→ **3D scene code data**
○ ○ ○ ○ ○ ○ ○

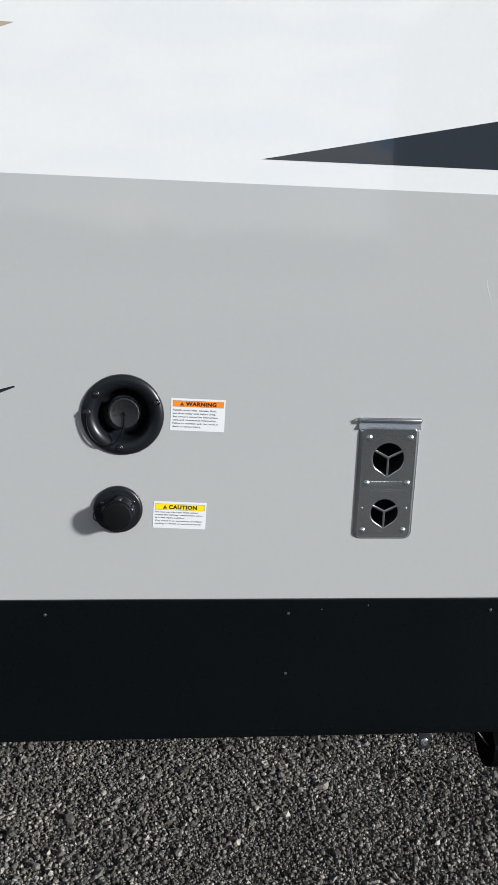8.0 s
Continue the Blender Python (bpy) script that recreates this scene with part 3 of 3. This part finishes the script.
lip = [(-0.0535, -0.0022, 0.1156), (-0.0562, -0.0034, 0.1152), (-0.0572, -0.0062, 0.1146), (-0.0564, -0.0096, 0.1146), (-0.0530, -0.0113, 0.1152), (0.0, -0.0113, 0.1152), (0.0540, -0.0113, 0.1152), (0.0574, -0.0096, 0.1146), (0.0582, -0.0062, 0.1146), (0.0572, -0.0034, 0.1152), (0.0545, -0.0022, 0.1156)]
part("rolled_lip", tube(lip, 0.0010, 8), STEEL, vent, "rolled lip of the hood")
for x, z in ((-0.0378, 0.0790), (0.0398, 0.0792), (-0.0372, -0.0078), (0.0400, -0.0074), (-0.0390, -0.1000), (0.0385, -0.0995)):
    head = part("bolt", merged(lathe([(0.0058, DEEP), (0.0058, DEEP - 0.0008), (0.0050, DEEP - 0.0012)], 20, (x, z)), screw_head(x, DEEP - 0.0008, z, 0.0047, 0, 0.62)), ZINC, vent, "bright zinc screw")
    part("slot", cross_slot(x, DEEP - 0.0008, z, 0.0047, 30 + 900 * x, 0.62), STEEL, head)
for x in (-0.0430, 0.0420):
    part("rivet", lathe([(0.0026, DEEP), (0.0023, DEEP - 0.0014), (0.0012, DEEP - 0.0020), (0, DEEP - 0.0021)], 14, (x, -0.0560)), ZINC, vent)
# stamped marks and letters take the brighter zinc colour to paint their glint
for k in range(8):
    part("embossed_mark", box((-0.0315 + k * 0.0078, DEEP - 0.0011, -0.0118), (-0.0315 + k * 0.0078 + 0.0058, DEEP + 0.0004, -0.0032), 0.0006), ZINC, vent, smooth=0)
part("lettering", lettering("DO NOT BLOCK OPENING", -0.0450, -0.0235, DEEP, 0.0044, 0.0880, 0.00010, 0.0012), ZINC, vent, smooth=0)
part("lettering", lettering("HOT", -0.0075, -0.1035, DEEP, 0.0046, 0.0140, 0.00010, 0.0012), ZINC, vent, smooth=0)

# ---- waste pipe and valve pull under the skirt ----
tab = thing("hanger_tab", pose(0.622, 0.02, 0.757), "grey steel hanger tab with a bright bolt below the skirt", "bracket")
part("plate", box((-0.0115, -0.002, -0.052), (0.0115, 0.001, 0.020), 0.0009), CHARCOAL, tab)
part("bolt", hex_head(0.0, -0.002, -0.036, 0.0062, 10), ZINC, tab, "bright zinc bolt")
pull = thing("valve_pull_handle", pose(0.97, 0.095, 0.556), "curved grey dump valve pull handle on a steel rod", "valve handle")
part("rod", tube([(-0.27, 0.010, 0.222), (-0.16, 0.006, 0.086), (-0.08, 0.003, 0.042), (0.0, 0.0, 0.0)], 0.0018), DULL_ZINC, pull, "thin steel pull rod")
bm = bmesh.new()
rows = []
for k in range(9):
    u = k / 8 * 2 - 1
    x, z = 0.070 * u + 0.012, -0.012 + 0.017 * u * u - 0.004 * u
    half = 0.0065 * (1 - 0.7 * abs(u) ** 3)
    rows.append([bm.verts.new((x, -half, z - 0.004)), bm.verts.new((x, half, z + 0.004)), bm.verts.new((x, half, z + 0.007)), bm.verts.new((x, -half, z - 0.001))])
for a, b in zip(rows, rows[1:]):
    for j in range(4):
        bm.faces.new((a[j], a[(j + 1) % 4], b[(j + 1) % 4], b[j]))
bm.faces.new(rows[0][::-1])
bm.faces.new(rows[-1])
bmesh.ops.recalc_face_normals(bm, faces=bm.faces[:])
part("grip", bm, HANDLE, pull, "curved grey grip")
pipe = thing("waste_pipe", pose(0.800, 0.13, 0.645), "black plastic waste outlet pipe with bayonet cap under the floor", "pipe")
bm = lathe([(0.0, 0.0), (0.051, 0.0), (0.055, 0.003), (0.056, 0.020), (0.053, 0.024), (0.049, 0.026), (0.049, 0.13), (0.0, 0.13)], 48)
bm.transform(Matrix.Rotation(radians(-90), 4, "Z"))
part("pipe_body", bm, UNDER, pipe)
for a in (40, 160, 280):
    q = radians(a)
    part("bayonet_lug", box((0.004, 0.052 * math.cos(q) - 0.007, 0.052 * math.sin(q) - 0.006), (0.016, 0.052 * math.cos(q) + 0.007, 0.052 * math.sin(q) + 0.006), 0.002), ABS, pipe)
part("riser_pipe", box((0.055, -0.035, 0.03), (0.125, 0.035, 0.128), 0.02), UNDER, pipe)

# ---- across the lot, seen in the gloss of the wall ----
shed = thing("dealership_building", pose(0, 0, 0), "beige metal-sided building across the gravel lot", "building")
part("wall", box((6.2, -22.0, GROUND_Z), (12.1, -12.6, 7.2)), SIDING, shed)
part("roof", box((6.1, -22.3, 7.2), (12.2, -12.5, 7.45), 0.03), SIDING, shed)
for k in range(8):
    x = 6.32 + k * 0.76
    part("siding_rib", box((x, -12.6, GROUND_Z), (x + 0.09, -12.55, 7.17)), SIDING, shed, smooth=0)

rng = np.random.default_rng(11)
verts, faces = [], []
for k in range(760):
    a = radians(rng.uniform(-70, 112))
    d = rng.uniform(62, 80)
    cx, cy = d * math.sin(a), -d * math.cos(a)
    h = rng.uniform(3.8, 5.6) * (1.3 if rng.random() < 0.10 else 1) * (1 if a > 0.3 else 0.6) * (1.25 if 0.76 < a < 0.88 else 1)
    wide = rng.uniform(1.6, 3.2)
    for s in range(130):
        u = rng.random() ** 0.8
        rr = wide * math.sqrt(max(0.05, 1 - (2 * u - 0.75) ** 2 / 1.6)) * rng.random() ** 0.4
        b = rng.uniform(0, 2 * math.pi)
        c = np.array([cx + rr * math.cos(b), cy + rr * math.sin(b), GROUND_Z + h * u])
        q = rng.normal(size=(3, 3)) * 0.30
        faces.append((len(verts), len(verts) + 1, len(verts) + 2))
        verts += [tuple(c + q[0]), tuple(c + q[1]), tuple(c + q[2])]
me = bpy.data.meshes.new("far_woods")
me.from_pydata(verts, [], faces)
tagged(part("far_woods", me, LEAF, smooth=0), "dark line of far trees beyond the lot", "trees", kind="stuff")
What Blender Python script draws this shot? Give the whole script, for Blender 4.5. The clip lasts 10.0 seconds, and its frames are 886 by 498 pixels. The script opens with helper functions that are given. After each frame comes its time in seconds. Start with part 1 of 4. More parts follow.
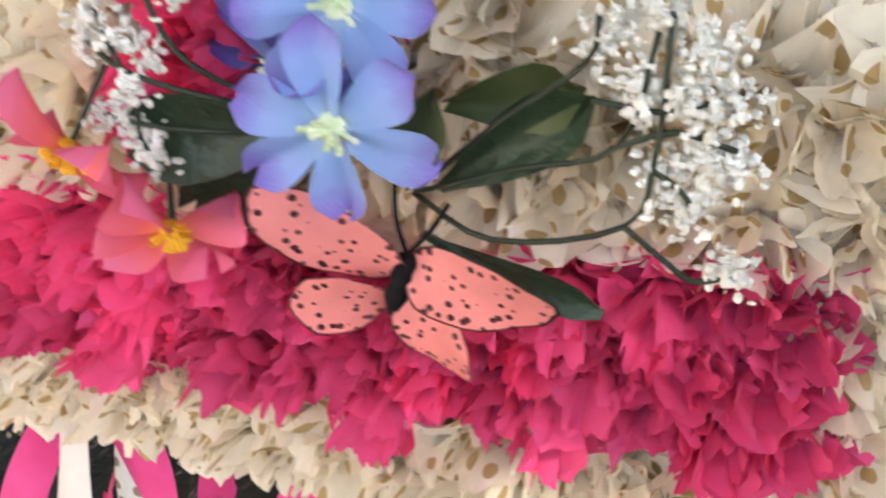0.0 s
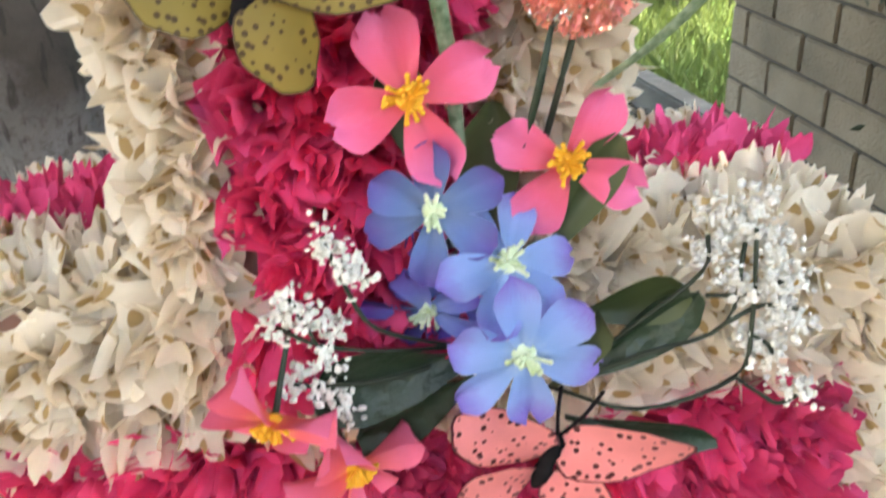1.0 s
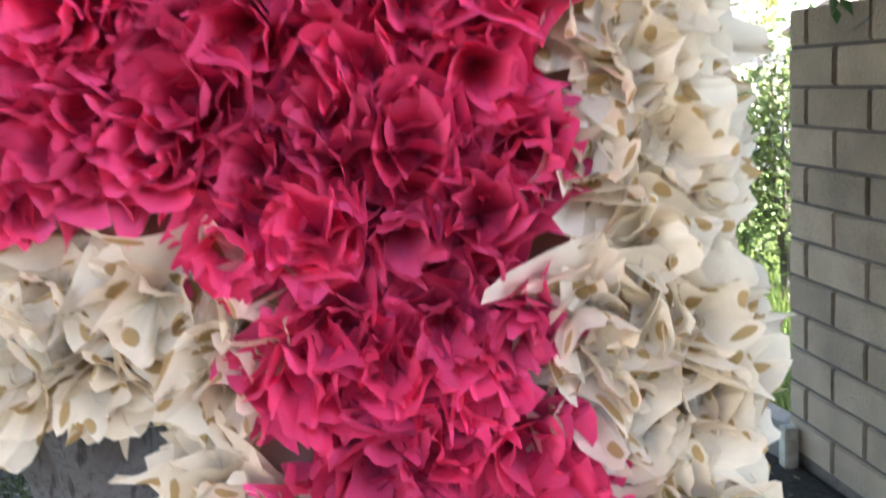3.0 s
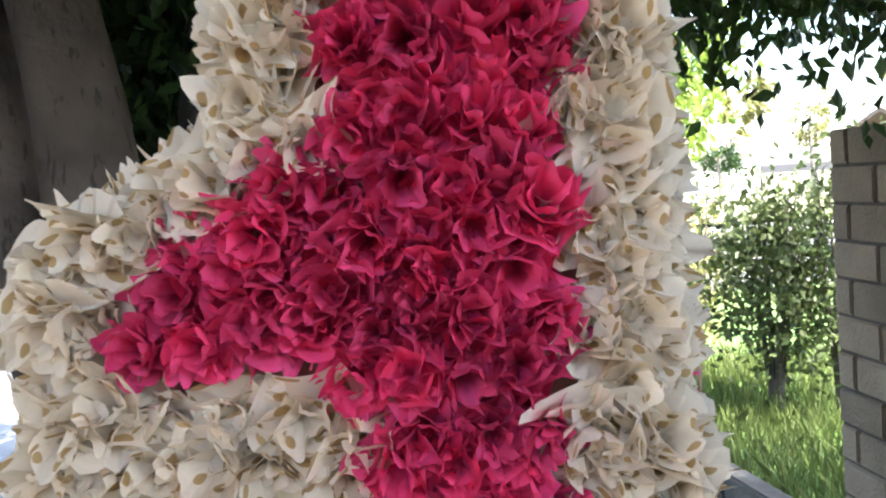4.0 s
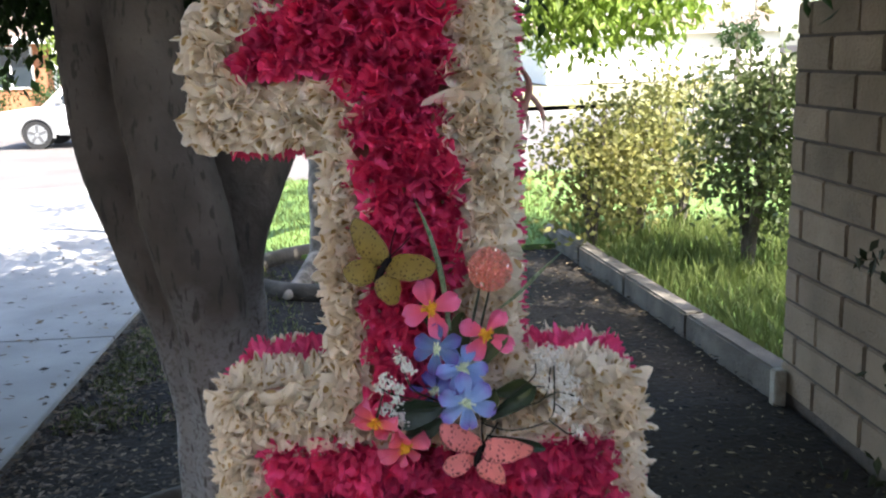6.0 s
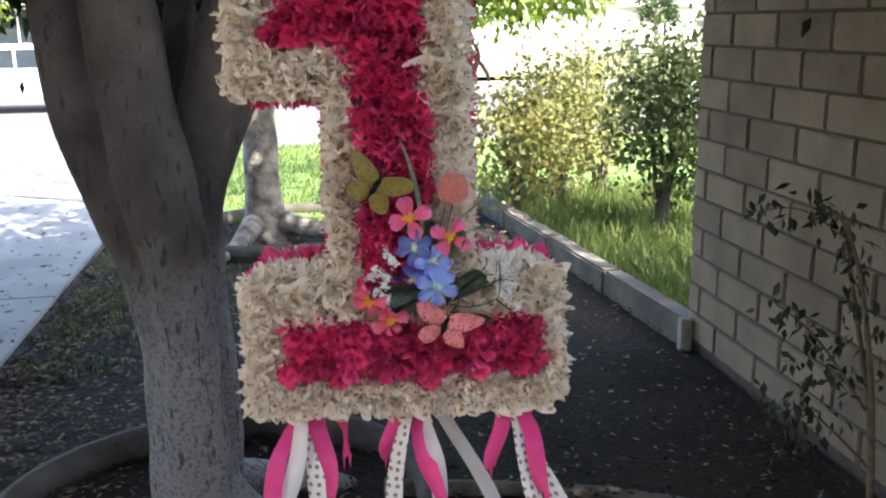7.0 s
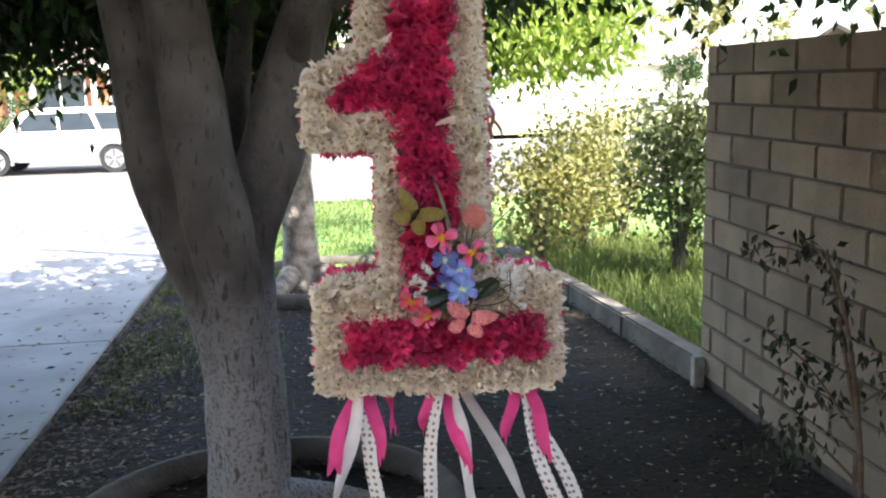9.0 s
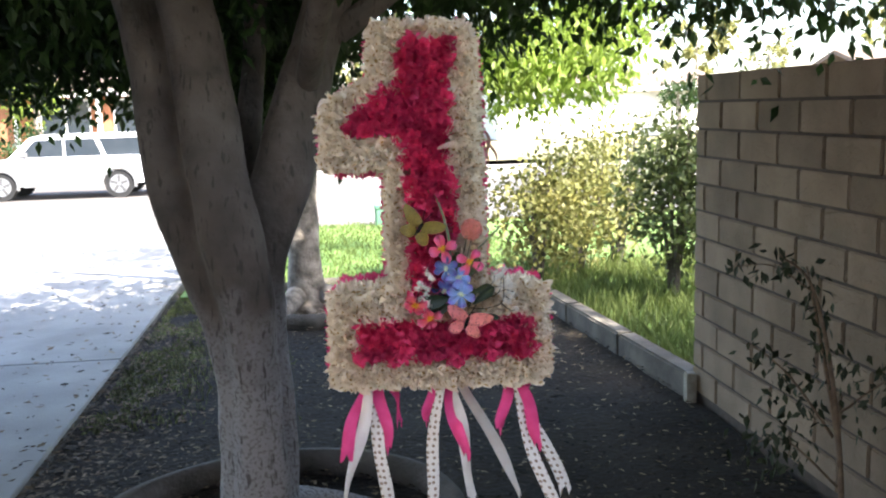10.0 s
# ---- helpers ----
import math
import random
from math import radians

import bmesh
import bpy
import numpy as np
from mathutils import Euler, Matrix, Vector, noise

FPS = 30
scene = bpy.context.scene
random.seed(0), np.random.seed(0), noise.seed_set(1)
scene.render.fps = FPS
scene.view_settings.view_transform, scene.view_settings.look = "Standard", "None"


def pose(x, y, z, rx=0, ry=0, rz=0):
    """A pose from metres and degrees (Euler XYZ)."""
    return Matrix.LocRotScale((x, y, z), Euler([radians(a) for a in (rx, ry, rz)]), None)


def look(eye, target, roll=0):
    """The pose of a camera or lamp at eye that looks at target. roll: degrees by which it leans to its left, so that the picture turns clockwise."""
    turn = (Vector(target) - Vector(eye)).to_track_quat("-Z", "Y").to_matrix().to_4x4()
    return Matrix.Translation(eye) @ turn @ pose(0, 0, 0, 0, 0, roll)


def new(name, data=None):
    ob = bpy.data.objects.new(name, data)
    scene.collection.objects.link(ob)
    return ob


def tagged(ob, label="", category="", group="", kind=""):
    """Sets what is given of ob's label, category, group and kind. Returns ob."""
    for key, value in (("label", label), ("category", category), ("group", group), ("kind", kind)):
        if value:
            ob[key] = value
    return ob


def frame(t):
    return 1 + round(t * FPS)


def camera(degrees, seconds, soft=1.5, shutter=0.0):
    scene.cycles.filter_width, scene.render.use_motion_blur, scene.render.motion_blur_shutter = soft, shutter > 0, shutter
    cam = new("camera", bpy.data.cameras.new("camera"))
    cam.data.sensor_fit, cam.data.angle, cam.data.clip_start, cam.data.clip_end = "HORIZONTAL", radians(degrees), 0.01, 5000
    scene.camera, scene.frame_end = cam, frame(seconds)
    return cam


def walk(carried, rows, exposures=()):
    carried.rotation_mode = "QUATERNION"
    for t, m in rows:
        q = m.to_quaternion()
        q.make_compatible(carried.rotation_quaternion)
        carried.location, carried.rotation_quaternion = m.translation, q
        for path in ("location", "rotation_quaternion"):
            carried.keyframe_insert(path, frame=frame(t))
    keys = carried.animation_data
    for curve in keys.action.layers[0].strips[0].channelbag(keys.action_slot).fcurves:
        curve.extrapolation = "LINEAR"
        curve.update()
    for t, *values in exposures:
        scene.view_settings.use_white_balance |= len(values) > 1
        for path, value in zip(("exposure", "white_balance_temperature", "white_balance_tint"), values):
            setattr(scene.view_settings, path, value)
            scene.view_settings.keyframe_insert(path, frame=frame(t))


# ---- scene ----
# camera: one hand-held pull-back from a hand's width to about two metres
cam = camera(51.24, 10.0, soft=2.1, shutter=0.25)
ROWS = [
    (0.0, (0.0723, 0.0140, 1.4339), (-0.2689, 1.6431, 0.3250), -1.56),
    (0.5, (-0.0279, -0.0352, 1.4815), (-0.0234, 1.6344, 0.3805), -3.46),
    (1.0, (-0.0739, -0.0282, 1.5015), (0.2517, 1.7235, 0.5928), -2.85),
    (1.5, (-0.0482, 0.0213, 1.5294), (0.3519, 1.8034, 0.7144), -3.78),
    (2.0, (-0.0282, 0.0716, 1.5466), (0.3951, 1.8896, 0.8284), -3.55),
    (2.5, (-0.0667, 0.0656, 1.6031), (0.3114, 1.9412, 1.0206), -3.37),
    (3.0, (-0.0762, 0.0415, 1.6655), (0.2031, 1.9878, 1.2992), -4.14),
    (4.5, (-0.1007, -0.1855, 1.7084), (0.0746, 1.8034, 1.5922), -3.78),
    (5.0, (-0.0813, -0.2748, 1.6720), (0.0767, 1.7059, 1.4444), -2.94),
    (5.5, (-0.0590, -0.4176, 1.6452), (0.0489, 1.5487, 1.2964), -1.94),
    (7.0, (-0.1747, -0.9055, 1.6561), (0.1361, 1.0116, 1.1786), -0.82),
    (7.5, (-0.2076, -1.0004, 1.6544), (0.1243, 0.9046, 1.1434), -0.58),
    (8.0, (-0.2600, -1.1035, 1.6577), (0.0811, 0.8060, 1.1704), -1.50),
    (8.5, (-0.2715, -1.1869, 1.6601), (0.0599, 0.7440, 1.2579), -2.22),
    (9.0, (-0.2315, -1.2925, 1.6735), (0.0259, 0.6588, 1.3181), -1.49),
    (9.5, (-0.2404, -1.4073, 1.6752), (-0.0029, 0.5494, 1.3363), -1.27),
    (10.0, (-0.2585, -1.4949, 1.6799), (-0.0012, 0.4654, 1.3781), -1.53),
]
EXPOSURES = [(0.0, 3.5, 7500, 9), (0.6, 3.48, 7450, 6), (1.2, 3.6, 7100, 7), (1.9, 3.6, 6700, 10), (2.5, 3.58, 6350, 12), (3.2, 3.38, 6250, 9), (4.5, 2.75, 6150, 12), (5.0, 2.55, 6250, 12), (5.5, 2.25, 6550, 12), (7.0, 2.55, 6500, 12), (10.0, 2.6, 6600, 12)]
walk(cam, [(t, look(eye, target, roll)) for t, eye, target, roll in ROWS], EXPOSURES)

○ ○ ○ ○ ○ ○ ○

Each line from the one bearing "radians(degrees), 0.01, 5000" through the one bearing "setattr(scene.view_settings, path, value)" is to be duplicated without change; all remaining lines are to be left out.

→ **OUTPUT**
    cam.data.sensor_fit, cam.data.angle, cam.data.clip_start, cam.data.clip_end = "HORIZONTAL", radians(degrees), 0.01, 5000
    scene.camera, scene.frame_end = cam, frame(seconds)
    return cam


def walk(carried, rows, exposures=()):
    carried.rotation_mode = "QUATERNION"
    for t, m in rows:
        q = m.to_quaternion()
        q.make_compatible(carried.rotation_quaternion)
        carried.location, carried.rotation_quaternion = m.translation, q
        for path in ("location", "rotation_quaternion"):
            carried.keyframe_insert(path, frame=frame(t))
    keys = carried.animation_data
    for curve in keys.action.layers[0].strips[0].channelbag(keys.action_slot).fcurves:
        curve.extrapolation = "LINEAR"
        curve.update()
    for t, *values in exposures:
        scene.view_settings.use_white_balance |= len(values) > 1
        for path, value in zip(("exposure", "white_balance_temperature", "white_balance_tint"), values):
            setattr(scene.view_settings, path, value)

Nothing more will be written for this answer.